Police arrest Brazilian top businessmen in Petrobras probe

Two top executives and 13 others arrested in bribery investigation at state-run oil company in Brazil

Photo by: Reuters
Photo by: Reuters

Updated Jul 28, 2015

Marcelo Odebrecht, head of Latin America's greatest engineering and construction company Odebrecht SA, was taken under custody on Friday, accused of initiating a $2.1 billion corruption scheme at semi-public oil company, Petrobras.

CEO of Andrade Gutierrez, Otavio Marques Azevedo, was also arrested as the investigation regarding a corruption scandal at Petrobras expands to top Brazilian business world.

Chief prosecutor, Carlos Fernando dos Santos Limas, talked as to the graft probe saying he had "no doubt" Odebrecht and Andrade Gutierrez led a “cartel" that overcharged Petrobras for work and passed surplus funds to politicians and administrators.

Odebrecht allegedly has close ties with former president Luiz Inacio Lula de Silva, which may push the corruption scandal to enter the political arena of the governing Worker’s Party.

President Dilma Rousseff, who ran the board of Petrobras during Lula's presidency, denied knowledge of any corruption and pushed for a broad investigation.

Cameron Combs, a Latin America researcher, said the close relationship between Lula, Odebrecht and the CEO’s possible accusation is seen as a great risk.
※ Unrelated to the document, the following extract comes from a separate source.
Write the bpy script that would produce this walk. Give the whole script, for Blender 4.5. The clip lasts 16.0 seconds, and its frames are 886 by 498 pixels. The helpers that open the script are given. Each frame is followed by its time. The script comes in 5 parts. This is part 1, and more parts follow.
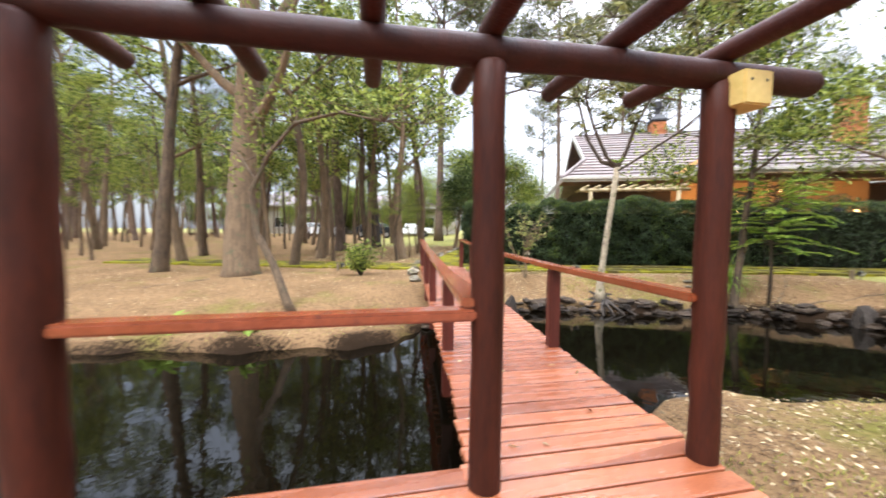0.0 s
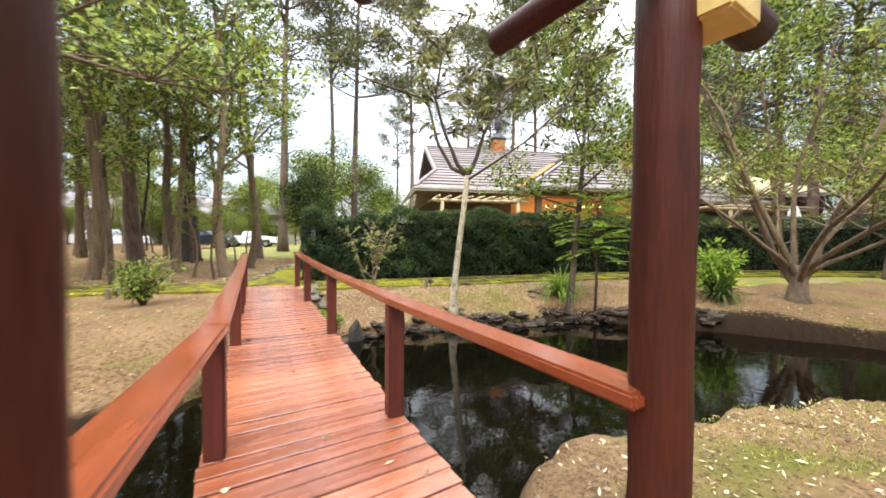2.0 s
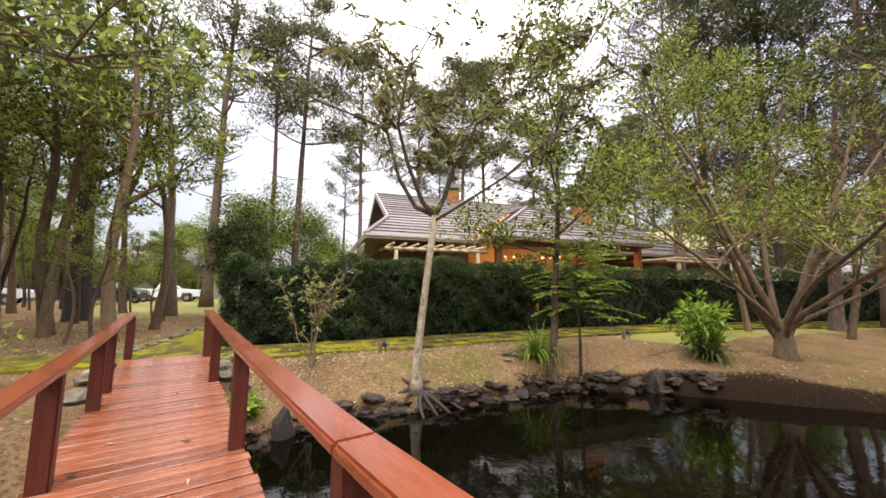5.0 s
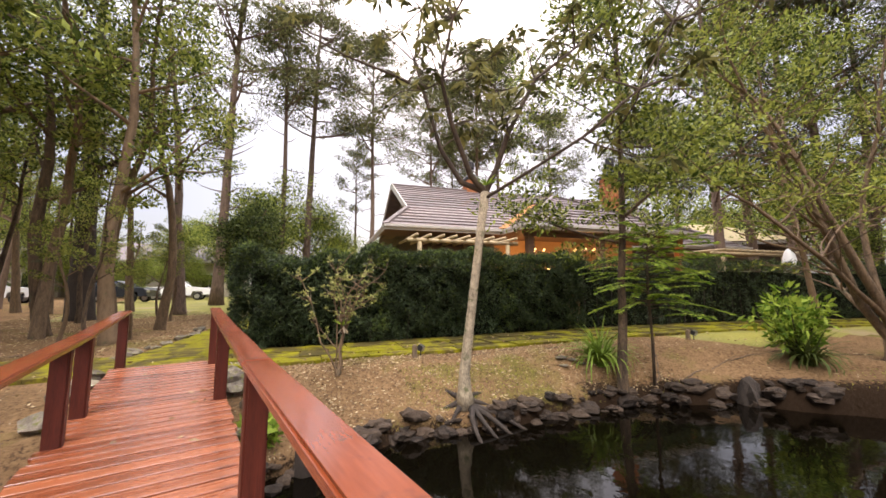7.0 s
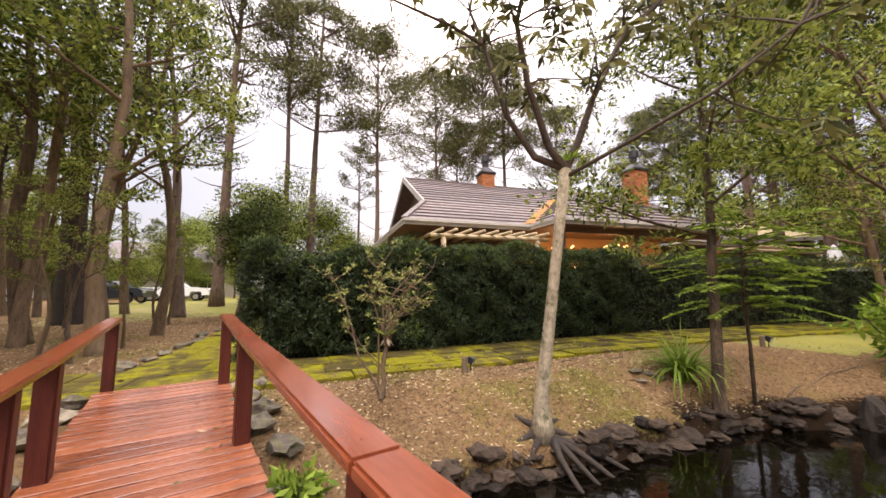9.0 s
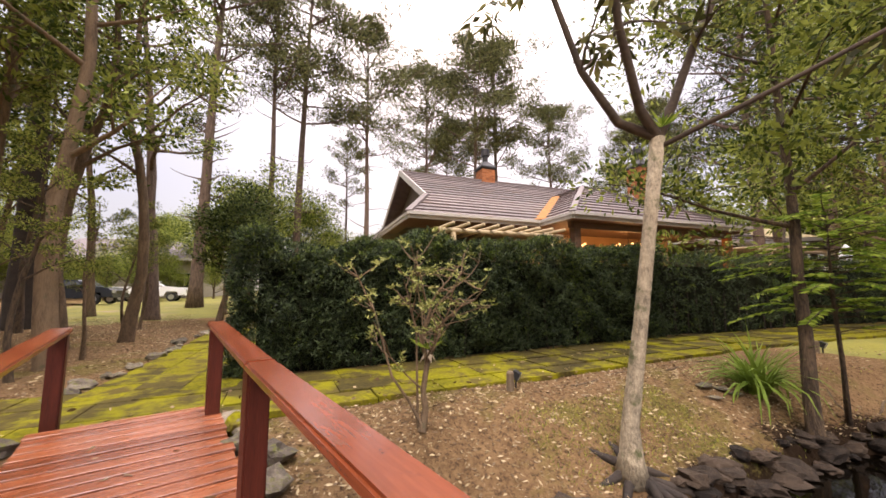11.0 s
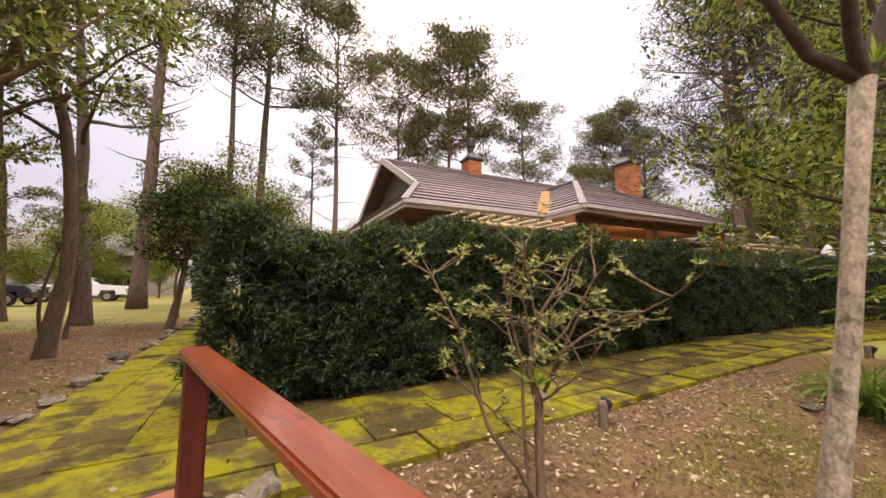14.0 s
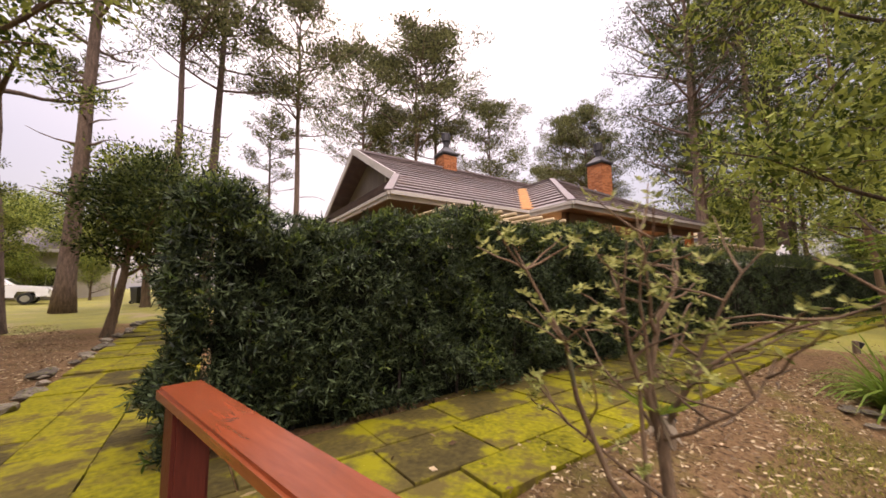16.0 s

Lula's institute, the Instituto Lula, denied any misconduct at the time giving no further comment.

Neither Rousseff nor Lula has been charged with such crime so far.

Odebrecht was the third-generation head of the private company. He played an important role in expanding the company's prestige throughout Africa, Latin America and the United States.

Marcelo Odebrecht’s lawyer did not answer further questions regarding the case and it is not known if Odebrecht or Azevedo will seek plea deals with prosecutors which the other 17 suspects have done.
The scandal hindered construction companies from doing business with Petrobras,  , including Odebrecht and Andrade Gutierrez. Some economists say the successive crises is contributing to Brazil's economic decline.
Brazil's Vice President Michel Temer said there "must have been a reason" to arrest the executives but that it was important to distinguish between the administrators and the companies as they are essential regarding economic purposes.

Federal police officer, Igor Romario de Paula also spoke regarding the investigation saying, “The objective of the operation is to bring a clear message that the law applies to everyone, no matter the size of the company, its place in society or its economic power.”